---------- Data provided ----------

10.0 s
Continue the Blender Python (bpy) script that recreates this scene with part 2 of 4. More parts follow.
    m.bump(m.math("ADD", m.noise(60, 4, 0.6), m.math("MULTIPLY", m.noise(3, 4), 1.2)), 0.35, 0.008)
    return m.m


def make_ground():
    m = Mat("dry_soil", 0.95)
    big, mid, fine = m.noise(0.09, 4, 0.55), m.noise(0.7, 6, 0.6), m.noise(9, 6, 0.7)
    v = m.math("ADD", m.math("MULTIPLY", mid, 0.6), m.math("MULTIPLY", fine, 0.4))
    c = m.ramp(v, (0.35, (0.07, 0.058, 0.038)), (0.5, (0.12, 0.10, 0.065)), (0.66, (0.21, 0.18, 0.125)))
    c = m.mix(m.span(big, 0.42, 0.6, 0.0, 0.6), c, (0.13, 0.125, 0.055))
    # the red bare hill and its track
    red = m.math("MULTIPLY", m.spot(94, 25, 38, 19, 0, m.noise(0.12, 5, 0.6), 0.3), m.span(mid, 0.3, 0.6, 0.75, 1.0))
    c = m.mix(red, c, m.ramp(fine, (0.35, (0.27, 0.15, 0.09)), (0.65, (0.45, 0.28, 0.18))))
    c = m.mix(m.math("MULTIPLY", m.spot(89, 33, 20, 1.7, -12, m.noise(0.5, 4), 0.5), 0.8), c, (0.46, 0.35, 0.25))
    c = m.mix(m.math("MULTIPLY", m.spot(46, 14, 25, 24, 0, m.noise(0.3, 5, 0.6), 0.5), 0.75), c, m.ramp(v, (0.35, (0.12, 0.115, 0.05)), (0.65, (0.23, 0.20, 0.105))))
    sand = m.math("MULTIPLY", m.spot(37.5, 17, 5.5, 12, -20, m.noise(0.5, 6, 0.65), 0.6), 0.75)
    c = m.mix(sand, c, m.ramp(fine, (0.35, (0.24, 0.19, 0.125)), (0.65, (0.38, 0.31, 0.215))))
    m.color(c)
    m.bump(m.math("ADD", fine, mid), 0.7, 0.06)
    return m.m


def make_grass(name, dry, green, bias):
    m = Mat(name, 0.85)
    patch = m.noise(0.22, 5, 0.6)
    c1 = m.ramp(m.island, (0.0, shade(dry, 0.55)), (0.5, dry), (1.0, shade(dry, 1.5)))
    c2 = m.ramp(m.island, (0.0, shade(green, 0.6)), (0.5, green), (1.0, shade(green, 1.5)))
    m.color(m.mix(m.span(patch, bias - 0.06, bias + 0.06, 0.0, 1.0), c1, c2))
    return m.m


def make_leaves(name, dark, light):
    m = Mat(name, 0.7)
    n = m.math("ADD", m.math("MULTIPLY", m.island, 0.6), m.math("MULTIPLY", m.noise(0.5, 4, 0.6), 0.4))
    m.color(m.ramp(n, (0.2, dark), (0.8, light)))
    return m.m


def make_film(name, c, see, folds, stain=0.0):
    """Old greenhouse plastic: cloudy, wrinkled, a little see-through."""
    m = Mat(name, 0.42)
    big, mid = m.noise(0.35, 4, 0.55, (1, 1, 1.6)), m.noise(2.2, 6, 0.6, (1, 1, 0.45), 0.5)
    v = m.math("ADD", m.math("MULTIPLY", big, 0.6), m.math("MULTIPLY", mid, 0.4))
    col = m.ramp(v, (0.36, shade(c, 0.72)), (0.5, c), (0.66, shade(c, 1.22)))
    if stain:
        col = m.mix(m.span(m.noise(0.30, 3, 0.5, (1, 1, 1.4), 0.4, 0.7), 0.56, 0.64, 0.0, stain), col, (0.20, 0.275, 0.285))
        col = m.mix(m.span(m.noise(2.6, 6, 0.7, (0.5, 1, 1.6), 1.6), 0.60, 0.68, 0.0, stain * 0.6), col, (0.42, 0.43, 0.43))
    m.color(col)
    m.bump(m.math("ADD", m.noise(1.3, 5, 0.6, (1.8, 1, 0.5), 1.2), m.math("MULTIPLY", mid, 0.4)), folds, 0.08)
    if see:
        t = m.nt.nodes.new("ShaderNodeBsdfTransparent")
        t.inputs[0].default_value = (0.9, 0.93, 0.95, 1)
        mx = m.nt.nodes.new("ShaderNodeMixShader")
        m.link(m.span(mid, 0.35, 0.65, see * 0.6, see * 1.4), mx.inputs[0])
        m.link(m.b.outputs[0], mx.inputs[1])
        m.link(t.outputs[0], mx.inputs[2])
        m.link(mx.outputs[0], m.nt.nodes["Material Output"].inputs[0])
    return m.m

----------
---------- Data provided ----------

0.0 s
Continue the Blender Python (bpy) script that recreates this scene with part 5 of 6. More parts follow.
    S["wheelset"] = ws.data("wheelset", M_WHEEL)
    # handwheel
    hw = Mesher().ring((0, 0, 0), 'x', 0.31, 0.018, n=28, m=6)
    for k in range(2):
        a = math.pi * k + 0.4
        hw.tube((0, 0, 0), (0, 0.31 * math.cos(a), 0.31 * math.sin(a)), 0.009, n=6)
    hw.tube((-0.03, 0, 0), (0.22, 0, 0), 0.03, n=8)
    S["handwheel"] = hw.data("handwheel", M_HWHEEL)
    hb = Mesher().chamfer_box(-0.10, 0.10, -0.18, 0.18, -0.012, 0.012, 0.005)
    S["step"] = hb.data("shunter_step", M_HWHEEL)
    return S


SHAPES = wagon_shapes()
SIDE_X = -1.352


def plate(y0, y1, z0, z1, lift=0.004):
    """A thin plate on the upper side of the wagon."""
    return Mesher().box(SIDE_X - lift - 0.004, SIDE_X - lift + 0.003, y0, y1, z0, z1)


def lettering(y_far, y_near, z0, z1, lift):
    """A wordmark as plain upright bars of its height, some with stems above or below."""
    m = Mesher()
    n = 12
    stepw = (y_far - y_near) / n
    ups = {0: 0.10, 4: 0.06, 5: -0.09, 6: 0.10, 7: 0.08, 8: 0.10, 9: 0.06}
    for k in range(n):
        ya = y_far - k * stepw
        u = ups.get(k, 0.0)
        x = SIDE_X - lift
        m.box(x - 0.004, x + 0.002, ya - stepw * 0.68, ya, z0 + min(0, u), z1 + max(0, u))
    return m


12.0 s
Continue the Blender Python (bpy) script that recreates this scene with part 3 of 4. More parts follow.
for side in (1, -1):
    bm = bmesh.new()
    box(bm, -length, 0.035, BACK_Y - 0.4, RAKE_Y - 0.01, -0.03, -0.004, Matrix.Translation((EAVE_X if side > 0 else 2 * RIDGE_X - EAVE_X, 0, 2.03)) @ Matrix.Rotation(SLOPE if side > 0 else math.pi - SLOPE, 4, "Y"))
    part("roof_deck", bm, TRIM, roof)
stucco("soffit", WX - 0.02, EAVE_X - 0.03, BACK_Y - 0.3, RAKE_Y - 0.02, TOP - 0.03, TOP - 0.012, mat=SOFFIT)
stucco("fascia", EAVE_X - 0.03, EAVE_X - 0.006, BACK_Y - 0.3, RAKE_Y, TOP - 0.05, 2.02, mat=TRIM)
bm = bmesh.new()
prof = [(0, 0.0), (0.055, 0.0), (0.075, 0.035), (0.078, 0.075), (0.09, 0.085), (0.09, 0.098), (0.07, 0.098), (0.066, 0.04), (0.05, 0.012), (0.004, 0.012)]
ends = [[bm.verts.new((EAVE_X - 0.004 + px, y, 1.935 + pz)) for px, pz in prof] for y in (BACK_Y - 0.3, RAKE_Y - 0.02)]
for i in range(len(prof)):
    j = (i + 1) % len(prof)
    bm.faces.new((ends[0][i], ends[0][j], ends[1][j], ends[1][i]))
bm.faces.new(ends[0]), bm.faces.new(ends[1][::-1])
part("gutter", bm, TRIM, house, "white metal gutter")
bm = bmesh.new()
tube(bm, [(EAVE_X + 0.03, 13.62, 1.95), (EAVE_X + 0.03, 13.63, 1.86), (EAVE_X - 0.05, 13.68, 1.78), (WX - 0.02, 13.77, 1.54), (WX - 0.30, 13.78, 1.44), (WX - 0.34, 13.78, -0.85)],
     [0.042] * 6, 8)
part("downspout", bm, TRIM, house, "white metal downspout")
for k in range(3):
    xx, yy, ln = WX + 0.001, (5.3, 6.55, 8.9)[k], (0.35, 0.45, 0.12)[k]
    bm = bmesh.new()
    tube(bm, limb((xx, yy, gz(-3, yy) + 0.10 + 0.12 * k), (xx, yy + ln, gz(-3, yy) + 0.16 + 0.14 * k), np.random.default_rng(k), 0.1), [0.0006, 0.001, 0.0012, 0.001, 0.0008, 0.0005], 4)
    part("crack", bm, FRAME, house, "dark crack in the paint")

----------
---------- Data provided ----------

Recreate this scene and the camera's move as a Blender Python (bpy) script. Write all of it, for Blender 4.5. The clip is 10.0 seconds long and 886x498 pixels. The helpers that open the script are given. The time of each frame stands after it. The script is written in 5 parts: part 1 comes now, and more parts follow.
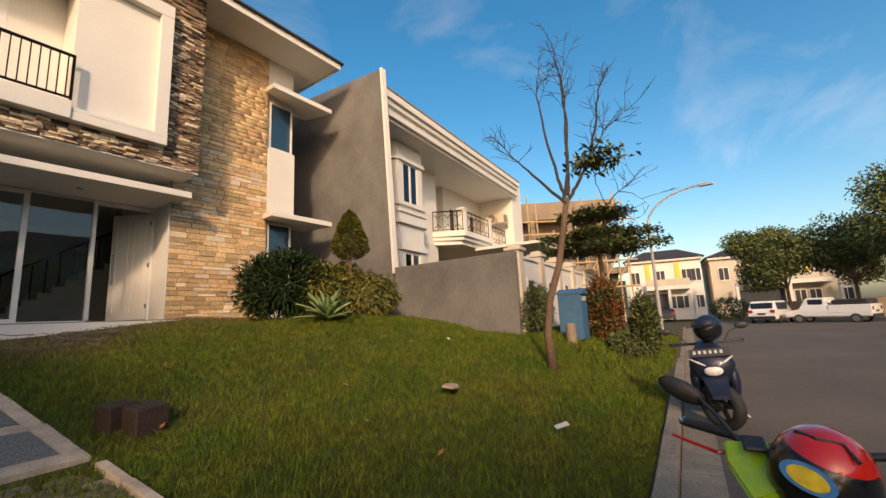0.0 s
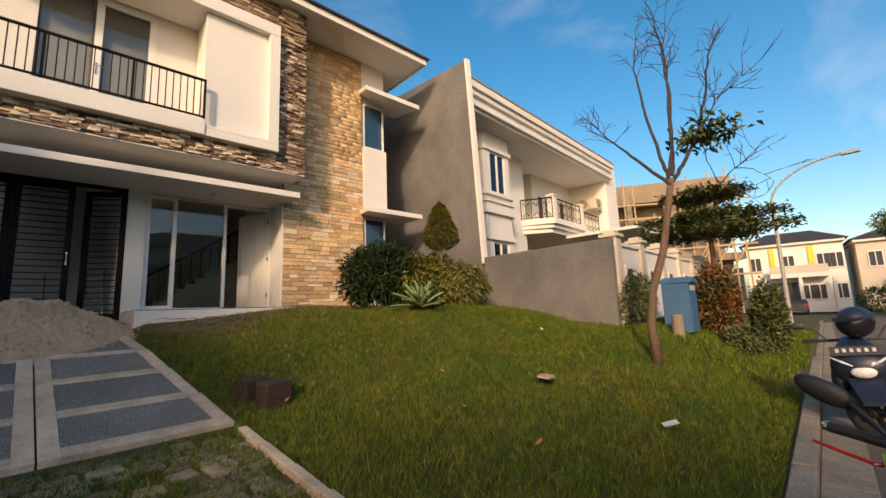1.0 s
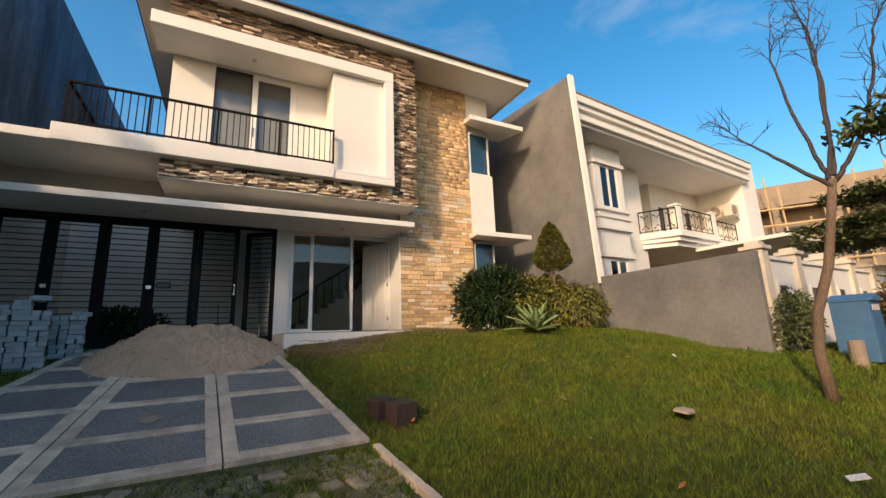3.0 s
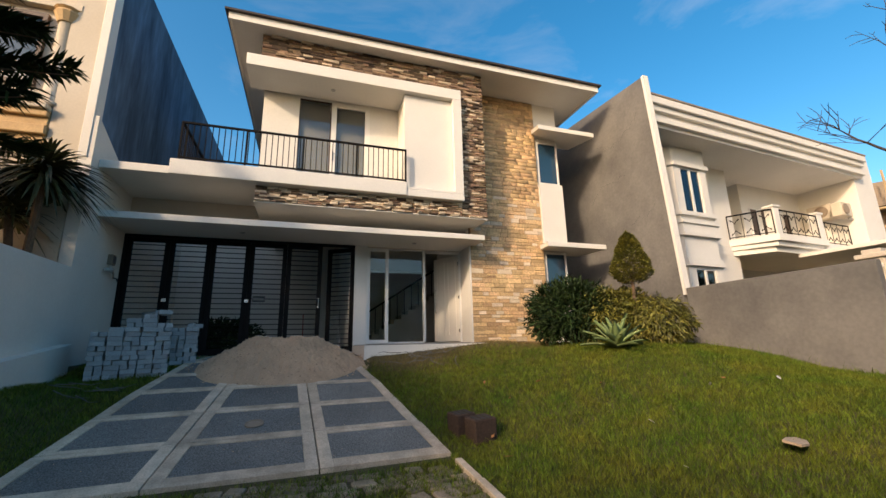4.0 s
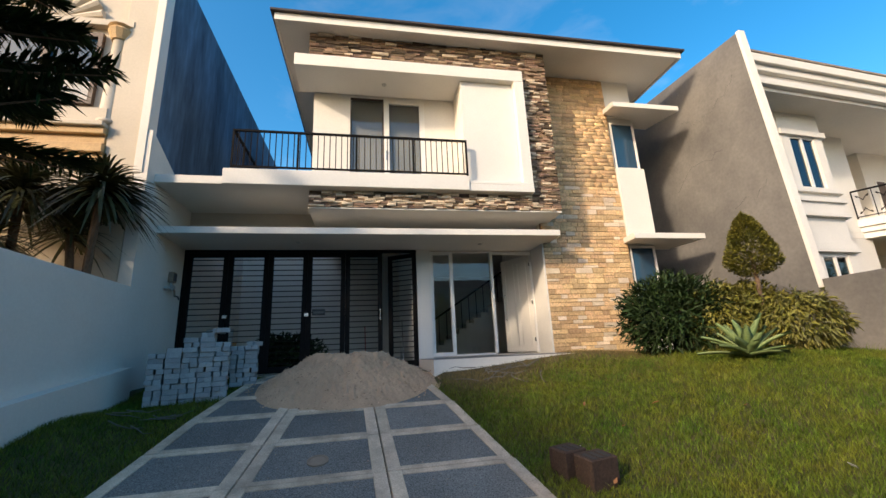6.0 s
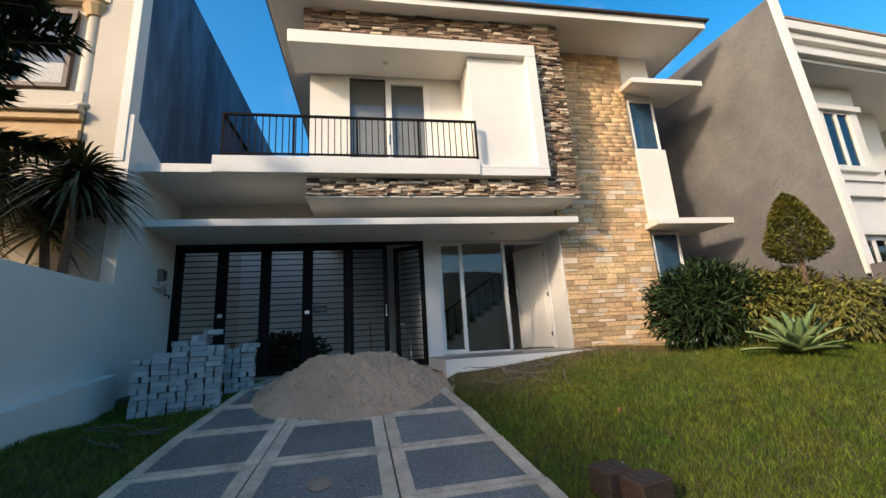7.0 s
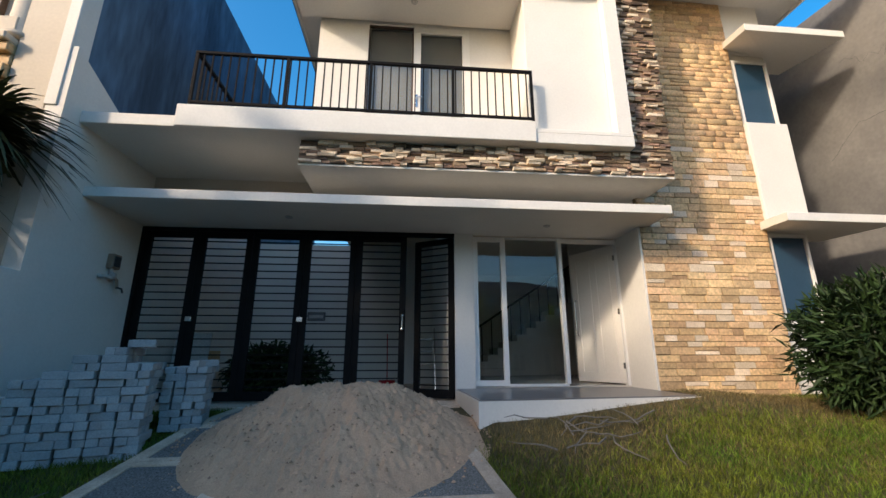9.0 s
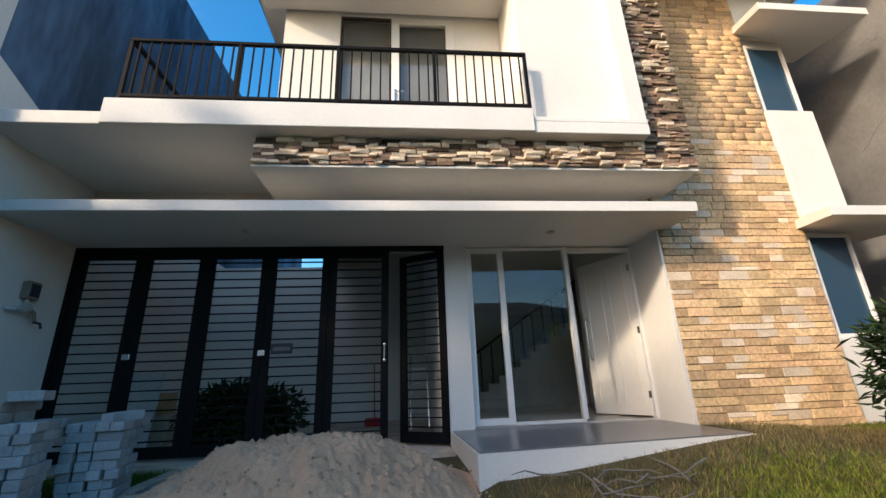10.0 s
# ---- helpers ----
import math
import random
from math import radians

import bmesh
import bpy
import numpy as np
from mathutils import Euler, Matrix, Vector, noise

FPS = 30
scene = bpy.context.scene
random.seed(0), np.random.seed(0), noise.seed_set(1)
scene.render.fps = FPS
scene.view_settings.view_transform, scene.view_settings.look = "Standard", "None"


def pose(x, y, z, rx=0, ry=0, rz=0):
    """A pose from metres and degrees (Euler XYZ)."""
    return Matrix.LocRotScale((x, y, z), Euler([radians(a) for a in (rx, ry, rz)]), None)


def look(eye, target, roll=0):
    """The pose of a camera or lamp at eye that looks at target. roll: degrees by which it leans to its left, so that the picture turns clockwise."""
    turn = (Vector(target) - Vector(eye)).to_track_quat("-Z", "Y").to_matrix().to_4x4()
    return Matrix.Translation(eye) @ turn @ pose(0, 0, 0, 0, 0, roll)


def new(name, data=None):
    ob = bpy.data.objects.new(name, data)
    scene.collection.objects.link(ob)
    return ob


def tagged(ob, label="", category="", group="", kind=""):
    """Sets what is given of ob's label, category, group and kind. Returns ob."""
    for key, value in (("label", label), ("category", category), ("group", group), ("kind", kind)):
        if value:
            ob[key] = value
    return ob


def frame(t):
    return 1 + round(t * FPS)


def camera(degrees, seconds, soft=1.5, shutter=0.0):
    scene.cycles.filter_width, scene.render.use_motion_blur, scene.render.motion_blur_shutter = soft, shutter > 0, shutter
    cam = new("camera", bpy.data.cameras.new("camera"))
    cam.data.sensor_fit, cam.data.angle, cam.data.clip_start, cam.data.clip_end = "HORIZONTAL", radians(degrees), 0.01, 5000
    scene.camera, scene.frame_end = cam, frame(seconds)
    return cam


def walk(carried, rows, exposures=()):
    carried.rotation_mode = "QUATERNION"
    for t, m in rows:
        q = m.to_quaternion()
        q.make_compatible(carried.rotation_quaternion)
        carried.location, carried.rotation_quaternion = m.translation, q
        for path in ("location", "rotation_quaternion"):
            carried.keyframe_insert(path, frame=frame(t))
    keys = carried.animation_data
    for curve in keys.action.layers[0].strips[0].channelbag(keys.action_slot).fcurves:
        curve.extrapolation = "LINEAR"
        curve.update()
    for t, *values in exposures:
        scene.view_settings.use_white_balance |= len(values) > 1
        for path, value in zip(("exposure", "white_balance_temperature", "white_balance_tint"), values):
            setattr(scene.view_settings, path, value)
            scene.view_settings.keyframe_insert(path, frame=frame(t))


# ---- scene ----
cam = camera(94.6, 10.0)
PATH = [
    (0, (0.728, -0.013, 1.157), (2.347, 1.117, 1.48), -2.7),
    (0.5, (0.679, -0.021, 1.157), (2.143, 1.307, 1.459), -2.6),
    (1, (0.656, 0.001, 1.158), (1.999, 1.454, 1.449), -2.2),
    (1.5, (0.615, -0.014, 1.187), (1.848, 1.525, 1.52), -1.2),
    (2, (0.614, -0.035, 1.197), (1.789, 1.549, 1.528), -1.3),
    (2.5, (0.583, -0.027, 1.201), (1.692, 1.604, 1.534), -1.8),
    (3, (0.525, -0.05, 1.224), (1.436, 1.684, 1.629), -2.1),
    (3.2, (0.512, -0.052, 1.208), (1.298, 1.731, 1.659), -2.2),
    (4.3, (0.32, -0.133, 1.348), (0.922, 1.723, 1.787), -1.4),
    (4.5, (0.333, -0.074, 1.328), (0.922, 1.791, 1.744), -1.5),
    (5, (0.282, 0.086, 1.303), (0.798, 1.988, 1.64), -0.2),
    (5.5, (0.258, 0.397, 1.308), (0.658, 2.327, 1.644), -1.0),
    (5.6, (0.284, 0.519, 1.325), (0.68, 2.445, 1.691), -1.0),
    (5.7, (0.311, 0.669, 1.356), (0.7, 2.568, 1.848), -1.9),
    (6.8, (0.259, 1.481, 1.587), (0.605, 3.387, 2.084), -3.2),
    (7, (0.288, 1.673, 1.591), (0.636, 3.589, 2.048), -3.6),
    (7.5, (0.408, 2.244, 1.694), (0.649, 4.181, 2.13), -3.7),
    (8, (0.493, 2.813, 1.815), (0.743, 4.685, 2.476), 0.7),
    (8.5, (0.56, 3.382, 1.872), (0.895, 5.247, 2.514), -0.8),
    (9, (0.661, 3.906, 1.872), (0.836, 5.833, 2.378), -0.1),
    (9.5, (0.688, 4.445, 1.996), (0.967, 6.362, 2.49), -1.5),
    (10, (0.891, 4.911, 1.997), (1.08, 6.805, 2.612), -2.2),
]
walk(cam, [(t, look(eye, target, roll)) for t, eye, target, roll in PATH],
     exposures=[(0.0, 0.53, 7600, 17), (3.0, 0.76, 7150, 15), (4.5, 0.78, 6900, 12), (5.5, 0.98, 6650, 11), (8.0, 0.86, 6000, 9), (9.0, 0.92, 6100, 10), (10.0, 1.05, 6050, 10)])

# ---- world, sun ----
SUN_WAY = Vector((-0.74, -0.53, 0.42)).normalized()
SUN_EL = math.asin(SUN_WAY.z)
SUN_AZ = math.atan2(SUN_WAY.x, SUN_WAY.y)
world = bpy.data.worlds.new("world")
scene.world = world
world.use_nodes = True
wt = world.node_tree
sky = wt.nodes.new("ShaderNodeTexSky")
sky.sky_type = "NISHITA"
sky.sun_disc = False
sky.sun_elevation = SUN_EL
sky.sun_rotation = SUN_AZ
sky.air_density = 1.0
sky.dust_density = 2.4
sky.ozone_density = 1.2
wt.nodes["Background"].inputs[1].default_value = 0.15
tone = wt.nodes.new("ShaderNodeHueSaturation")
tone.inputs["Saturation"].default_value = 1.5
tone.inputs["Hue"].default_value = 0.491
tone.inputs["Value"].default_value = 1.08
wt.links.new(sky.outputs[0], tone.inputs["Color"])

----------

**The exercise**:
Only the lines from the one holding "what is given" through the one holding "q = m.to_quaternion()" are wanted; retype them exactly.

**The reply**:
    """Sets what is given of ob's label, category, group and kind. Returns ob."""
    for key, value in (("label", label), ("category", category), ("group", group), ("kind", kind)):
        if value:
            ob[key] = value
    return ob


def frame(t):
    return 1 + round(t * FPS)


def camera(degrees, seconds, soft=1.5, shutter=0.0):
    scene.cycles.filter_width, scene.render.use_motion_blur, scene.render.motion_blur_shutter = soft, shutter > 0, shutter
    cam = new("camera", bpy.data.cameras.new("camera"))
    cam.data.sensor_fit, cam.data.angle, cam.data.clip_start, cam.data.clip_end = "HORIZONTAL", radians(degrees), 0.01, 5000
    scene.camera, scene.frame_end = cam, frame(seconds)
    return cam


def walk(carried, rows, exposures=()):
    carried.rotation_mode = "QUATERNION"
    for t, m in rows:
        q = m.to_quaternion()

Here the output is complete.